▶ **What to do**: Leave the pictures out. Return all other data exactly.

** start of Stored data **

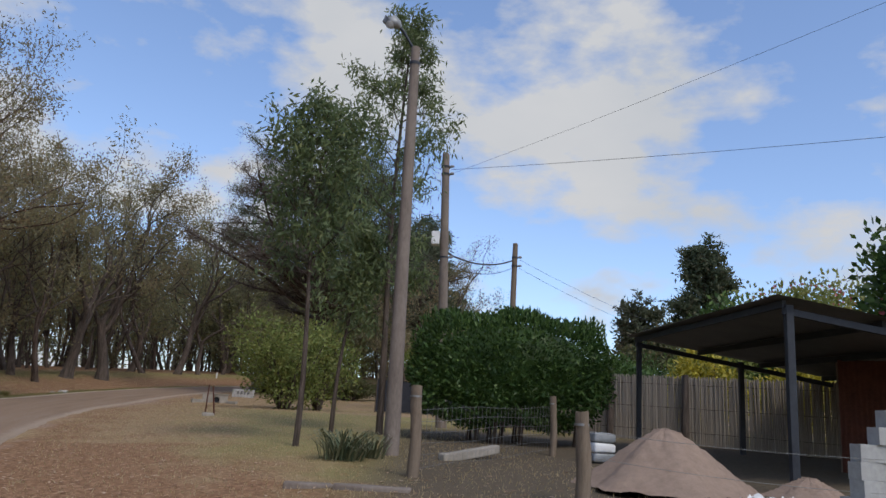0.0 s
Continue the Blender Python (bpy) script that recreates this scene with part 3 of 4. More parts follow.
def conifer(name, m, seed, tall, girth, limbs, reach, start, label, leaf_mat, per=46, lean=(0, 0), flat=0.25, dry=0, bark_mat=None, leaf=(0.3, 0.09), slim=False):
    rng = np.random.default_rng(seed)
    tubes, sprays, drys = [], [], []
    f = np.linspace(0, 1, 14)
    trunk = np.stack([lean[0] * tall * f + 0.15 * np.sin(3 * f + seed) * f, lean[1] * tall * f, tall * f - 0.3], -1)
    tubes.append((trunk, girth * (1 - 0.85 * f + 0.18 * np.exp(-f * 14)), 18))
    for k in range(limbs):
        g = start + (0.97 - start) * (k + rng.uniform(0, 0.7)) / limbs
        i = min(int(g * 13), 12)
        p = trunk[i] + (trunk[i + 1] - trunk[i]) * (g * 13 - i)
        a = k * 2.4 + rng.uniform(-0.4, 0.4)
        ln = reach * (1.0 - 0.55 * (g - start) / (1 - start)) * rng.uniform(0.7, 1.12)
        low = dry > 0 and (math.cos(a) < -0.15 or k < dry) and rng.uniform() < 0.75
        spray_tree(rng, tubes, drys if low else sprays, p, [math.cos(a), math.sin(a), rng.uniform(0.1, 0.45)], ln, girth * 0.26 * (1.1 - 0.6 * g), flat)
    ob = thing(name, Matrix(), label, "tree")
    part_np("trunk", *joined([tube(p, r, s) for p, r, s in tubes]), bark_mat or M_BARK_DARK, ob, smooth=True)
    part_np("crown", *leaf_quads(rng, crown_points(rng, sprays, per, 0.17), np.array([0, 0, 0.1]), leaf[0], leaf[1], 0.7, slim), leaf_mat, ob)
    if drys:
        part_np("dry_branch", *leaf_quads(rng, crown_points(rng, drys, per * 0.6, 0.15), np.array([0, 0, 0.1]), leaf[0], leaf[1], 0.7, slim), M_CYPRESS_DRY, ob, "brown dying sprays low on the tree")
    ob.matrix_world = m
    return ob


conifer("cypress_tree", spot(-5.65, 41.8), 21, 12.8, 0.52, 84, 8.6, 0.34, "huge old cypress with dark layered sprays and a ridged trunk", M_CYPRESS, per=104, lean=(-0.08, 0.0), dry=18, leaf=(0.17, 0.03), slim=True)
conifer("pine_tree", spot(0.1, 69.0), 22, 15, 0.5, 22, 5.5, 0.45, "tall leaning pine with a bare pale trunk", M_CYPRESS, per=40, lean=(-0.22, 0.0), bark_mat=M_BARK_PALE, leaf=(0.4, 0.1))
conifer("pine_tree", spot(-0.6, 58.0), 23, 13, 0.28, 20, 4.5, 0.5, "slim pine with a bare dark stem", M_CYPRESS, per=36, lean=(-0.08, 0.0), leaf=(0.4, 0.1))
conifer("pine_tree", spot(-0.3, 46.5), 24, 10, 0.2, 16, 4.0, 0.42, "slim pine standing before the stone house", M_CYPRESS, per=36, lean=(-0.07, 0.0))


# ---- bushes ----
def bush_leaves(rng, n, size, leaf, width, hollow=0.75, lumps=9, low=0.0):
    """Leaves on a lumpy mass, thickest near the outside."""
    ctr = np.clip(rng.normal(0, 0.45, (lumps, 3)), -0.75, 0.75) * np.array([1, 1, 0.6])
    ctr[:, 2] -= low * rng.uniform(0, 1, lumps)
    pick = rng.integers(0, lumps, n)
    d = rng.normal(0, 1, (n, 3))
    d /= np.linalg.norm(d, axis=1)[:, None]
    rad = 0.55 * (hollow + (1 - hollow) * rng.uniform(0, 1, (n, 1))) * rng.uniform(0.9, 1.12, (n, 1))
    p = (ctr[pick] + d * rad) * np.array(size) / 2 + np.array([0, 0, size[2] * 0.5])
    p[:, 2] = np.abs(p[:, 2] - 0.03) + 0.03
    return leaf_quads(rng, p, d * 0.6 + np.array([0, 0, 0.25]), leaf, width, 0.55)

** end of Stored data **

▶ **Answer in full**:
0.0 s
Continue the Blender Python (bpy) script that recreates this scene with part 3 of 4. More parts follow.
def conifer(name, m, seed, tall, girth, limbs, reach, start, label, leaf_mat, per=46, lean=(0, 0), flat=0.25, dry=0, bark_mat=None, leaf=(0.3, 0.09), slim=False):
    rng = np.random.default_rng(seed)
    tubes, sprays, drys = [], [], []
    f = np.linspace(0, 1, 14)
    trunk = np.stack([lean[0] * tall * f + 0.15 * np.sin(3 * f + seed) * f, lean[1] * tall * f, tall * f - 0.3], -1)
    tubes.append((trunk, girth * (1 - 0.85 * f + 0.18 * np.exp(-f * 14)), 18))
    for k in range(limbs):
        g = start + (0.97 - start) * (k + rng.uniform(0, 0.7)) / limbs
        i = min(int(g * 13), 12)
        p = trunk[i] + (trunk[i + 1] - trunk[i]) * (g * 13 - i)
        a = k * 2.4 + rng.uniform(-0.4, 0.4)
        ln = reach * (1.0 - 0.55 * (g - start) / (1 - start)) * rng.uniform(0.7, 1.12)
        low = dry > 0 and (math.cos(a) < -0.15 or k < dry) and rng.uniform() < 0.75
        spray_tree(rng, tubes, drys if low else sprays, p, [math.cos(a), math.sin(a), rng.uniform(0.1, 0.45)], ln, girth * 0.26 * (1.1 - 0.6 * g), flat)
    ob = thing(name, Matrix(), label, "tree")
    part_np("trunk", *joined([tube(p, r, s) for p, r, s in tubes]), bark_mat or M_BARK_DARK, ob, smooth=True)
    part_np("crown", *leaf_quads(rng, crown_points(rng, sprays, per, 0.17), np.array([0, 0, 0.1]), leaf[0], leaf[1], 0.7, slim), leaf_mat, ob)
    if drys:
        part_np("dry_branch", *leaf_quads(rng, crown_points(rng, drys, per * 0.6, 0.15), np.array([0, 0, 0.1]), leaf[0], leaf[1], 0.7, slim), M_CYPRESS_DRY, ob, "brown dying sprays low on the tree")
    ob.matrix_world = m
    return ob


conifer("cypress_tree", spot(-5.65, 41.8), 21, 12.8, 0.52, 84, 8.6, 0.34, "huge old cypress with dark layered sprays and a ridged trunk", M_CYPRESS, per=104, lean=(-0.08, 0.0), dry=18, leaf=(0.17, 0.03), slim=True)
conifer("pine_tree", spot(0.1, 69.0), 22, 15, 0.5, 22, 5.5, 0.45, "tall leaning pine with a bare pale trunk", M_CYPRESS, per=40, lean=(-0.22, 0.0), bark_mat=M_BARK_PALE, leaf=(0.4, 0.1))
conifer("pine_tree", spot(-0.6, 58.0), 23, 13, 0.28, 20, 4.5, 0.5, "slim pine with a bare dark stem", M_CYPRESS, per=36, lean=(-0.08, 0.0), leaf=(0.4, 0.1))
conifer("pine_tree", spot(-0.3, 46.5), 24, 10, 0.2, 16, 4.0, 0.42, "slim pine standing before the stone house", M_CYPRESS, per=36, lean=(-0.07, 0.0))


# ---- bushes ----
def bush_leaves(rng, n, size, leaf, width, hollow=0.75, lumps=9, low=0.0):
    """Leaves on a lumpy mass, thickest near the outside."""
    ctr = np.clip(rng.normal(0, 0.45, (lumps, 3)), -0.75, 0.75) * np.array([1, 1, 0.6])
    ctr[:, 2] -= low * rng.uniform(0, 1, lumps)
    pick = rng.integers(0, lumps, n)
    d = rng.normal(0, 1, (n, 3))
    d /= np.linalg.norm(d, axis=1)[:, None]
    rad = 0.55 * (hollow + (1 - hollow) * rng.uniform(0, 1, (n, 1))) * rng.uniform(0.9, 1.12, (n, 1))
    p = (ctr[pick] + d * rad) * np.array(size) / 2 + np.array([0, 0, size[2] * 0.5])
    p[:, 2] = np.abs(p[:, 2] - 0.03) + 0.03
    return leaf_quads(rng, p, d * 0.6 + np.array([0, 0, 0.25]), leaf, width, 0.55)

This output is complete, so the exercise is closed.